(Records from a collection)
___
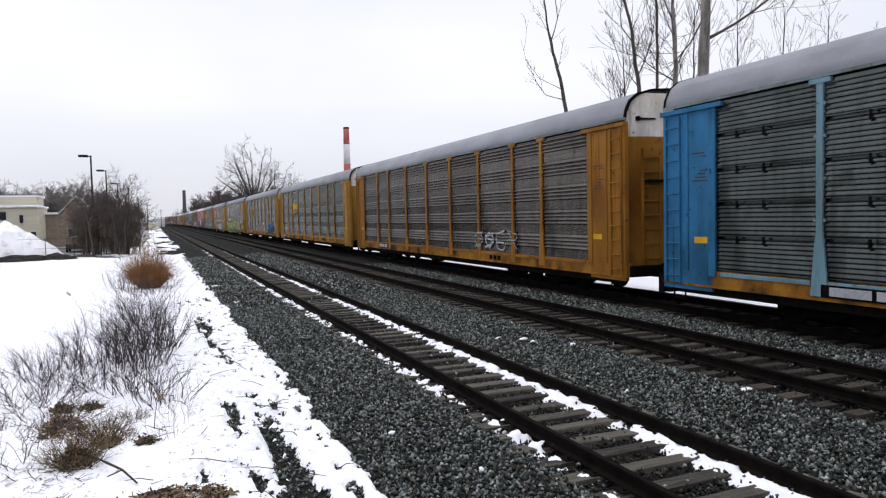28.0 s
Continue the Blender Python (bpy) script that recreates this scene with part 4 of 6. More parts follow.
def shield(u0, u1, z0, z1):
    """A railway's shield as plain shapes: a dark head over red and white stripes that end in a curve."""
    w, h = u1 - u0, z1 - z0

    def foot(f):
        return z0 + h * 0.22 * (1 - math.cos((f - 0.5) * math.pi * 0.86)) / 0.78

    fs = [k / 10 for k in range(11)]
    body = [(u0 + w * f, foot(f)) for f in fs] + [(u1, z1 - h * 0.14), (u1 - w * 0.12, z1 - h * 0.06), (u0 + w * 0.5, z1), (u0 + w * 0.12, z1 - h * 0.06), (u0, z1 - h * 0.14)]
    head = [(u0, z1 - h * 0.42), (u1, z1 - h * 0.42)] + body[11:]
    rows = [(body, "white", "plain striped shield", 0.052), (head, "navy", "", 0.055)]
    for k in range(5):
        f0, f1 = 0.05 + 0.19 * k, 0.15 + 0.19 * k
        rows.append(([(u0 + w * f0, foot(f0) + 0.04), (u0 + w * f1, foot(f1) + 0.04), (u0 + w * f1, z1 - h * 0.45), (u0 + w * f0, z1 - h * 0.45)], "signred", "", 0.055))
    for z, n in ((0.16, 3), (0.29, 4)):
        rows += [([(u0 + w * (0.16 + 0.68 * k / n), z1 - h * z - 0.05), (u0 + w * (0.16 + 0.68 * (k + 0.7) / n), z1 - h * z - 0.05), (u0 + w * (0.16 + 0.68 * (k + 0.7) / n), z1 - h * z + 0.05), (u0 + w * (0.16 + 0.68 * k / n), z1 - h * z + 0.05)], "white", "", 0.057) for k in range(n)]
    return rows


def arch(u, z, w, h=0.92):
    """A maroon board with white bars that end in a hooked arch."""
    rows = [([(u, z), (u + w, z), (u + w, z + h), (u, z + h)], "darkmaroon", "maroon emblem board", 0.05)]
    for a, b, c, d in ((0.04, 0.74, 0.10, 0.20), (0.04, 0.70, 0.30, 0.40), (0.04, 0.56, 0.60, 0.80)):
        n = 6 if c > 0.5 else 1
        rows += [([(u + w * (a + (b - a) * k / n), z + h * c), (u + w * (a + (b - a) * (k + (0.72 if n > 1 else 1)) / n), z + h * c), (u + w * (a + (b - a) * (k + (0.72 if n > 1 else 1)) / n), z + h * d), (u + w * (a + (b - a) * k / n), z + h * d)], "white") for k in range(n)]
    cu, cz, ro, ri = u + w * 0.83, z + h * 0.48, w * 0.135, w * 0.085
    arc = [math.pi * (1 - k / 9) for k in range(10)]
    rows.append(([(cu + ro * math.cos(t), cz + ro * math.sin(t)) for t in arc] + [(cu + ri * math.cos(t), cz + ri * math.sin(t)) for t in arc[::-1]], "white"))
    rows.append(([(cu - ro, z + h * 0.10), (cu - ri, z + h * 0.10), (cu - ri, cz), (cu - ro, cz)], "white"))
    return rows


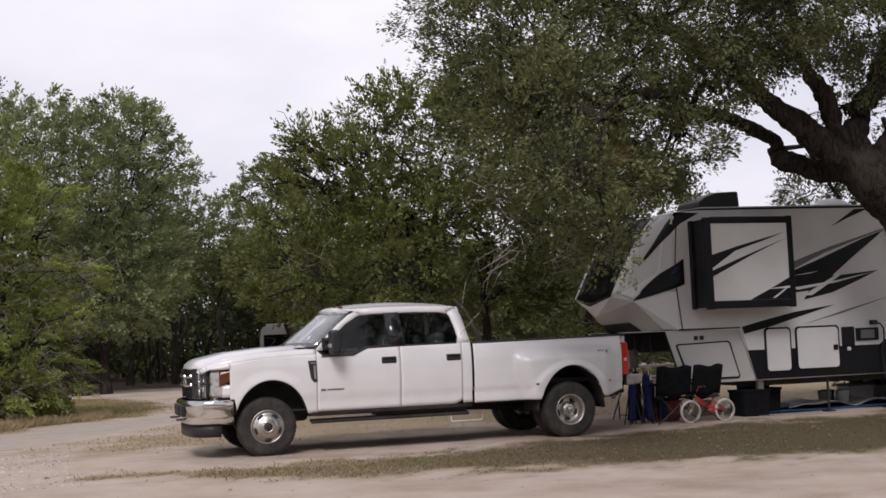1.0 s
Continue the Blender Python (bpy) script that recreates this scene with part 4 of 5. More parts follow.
___
- **Stated exercise**
Images in the data above are to be skipped. Retype all other material exactly.

- **Task answer**
28.0 s
Continue the Blender Python (bpy) script that recreates this scene with part 4 of 6. More parts follow.
def shield(u0, u1, z0, z1):
    """A railway's shield as plain shapes: a dark head over red and white stripes that end in a curve."""
    w, h = u1 - u0, z1 - z0

    def foot(f):
        return z0 + h * 0.22 * (1 - math.cos((f - 0.5) * math.pi * 0.86)) / 0.78

    fs = [k / 10 for k in range(11)]
    body = [(u0 + w * f, foot(f)) for f in fs] + [(u1, z1 - h * 0.14), (u1 - w * 0.12, z1 - h * 0.06), (u0 + w * 0.5, z1), (u0 + w * 0.12, z1 - h * 0.06), (u0, z1 - h * 0.14)]
    head = [(u0, z1 - h * 0.42), (u1, z1 - h * 0.42)] + body[11:]
    rows = [(body, "white", "plain striped shield", 0.052), (head, "navy", "", 0.055)]
    for k in range(5):
        f0, f1 = 0.05 + 0.19 * k, 0.15 + 0.19 * k
        rows.append(([(u0 + w * f0, foot(f0) + 0.04), (u0 + w * f1, foot(f1) + 0.04), (u0 + w * f1, z1 - h * 0.45), (u0 + w * f0, z1 - h * 0.45)], "signred", "", 0.055))
    for z, n in ((0.16, 3), (0.29, 4)):
        rows += [([(u0 + w * (0.16 + 0.68 * k / n), z1 - h * z - 0.05), (u0 + w * (0.16 + 0.68 * (k + 0.7) / n), z1 - h * z - 0.05), (u0 + w * (0.16 + 0.68 * (k + 0.7) / n), z1 - h * z + 0.05), (u0 + w * (0.16 + 0.68 * k / n), z1 - h * z + 0.05)], "white", "", 0.057) for k in range(n)]
    return rows


def arch(u, z, w, h=0.92):
    """A maroon board with white bars that end in a hooked arch."""
    rows = [([(u, z), (u + w, z), (u + w, z + h), (u, z + h)], "darkmaroon", "maroon emblem board", 0.05)]
    for a, b, c, d in ((0.04, 0.74, 0.10, 0.20), (0.04, 0.70, 0.30, 0.40), (0.04, 0.56, 0.60, 0.80)):
        n = 6 if c > 0.5 else 1
        rows += [([(u + w * (a + (b - a) * k / n), z + h * c), (u + w * (a + (b - a) * (k + (0.72 if n > 1 else 1)) / n), z + h * c), (u + w * (a + (b - a) * (k + (0.72 if n > 1 else 1)) / n), z + h * d), (u + w * (a + (b - a) * k / n), z + h * d)], "white") for k in range(n)]
    cu, cz, ro, ri = u + w * 0.83, z + h * 0.48, w * 0.135, w * 0.085
    arc = [math.pi * (1 - k / 9) for k in range(10)]
    rows.append(([(cu + ro * math.cos(t), cz + ro * math.sin(t)) for t in arc] + [(cu + ri * math.cos(t), cz + ri * math.sin(t)) for t in arc[::-1]], "white"))
    rows.append(([(cu - ro, z + h * 0.10), (cu - ri, z + h * 0.10), (cu - ri, cz), (cu - ro, cz)], "white"))
    return rows


1.0 s
Continue the Blender Python (bpy) script that recreates this scene with part 4 of 5. More parts follow.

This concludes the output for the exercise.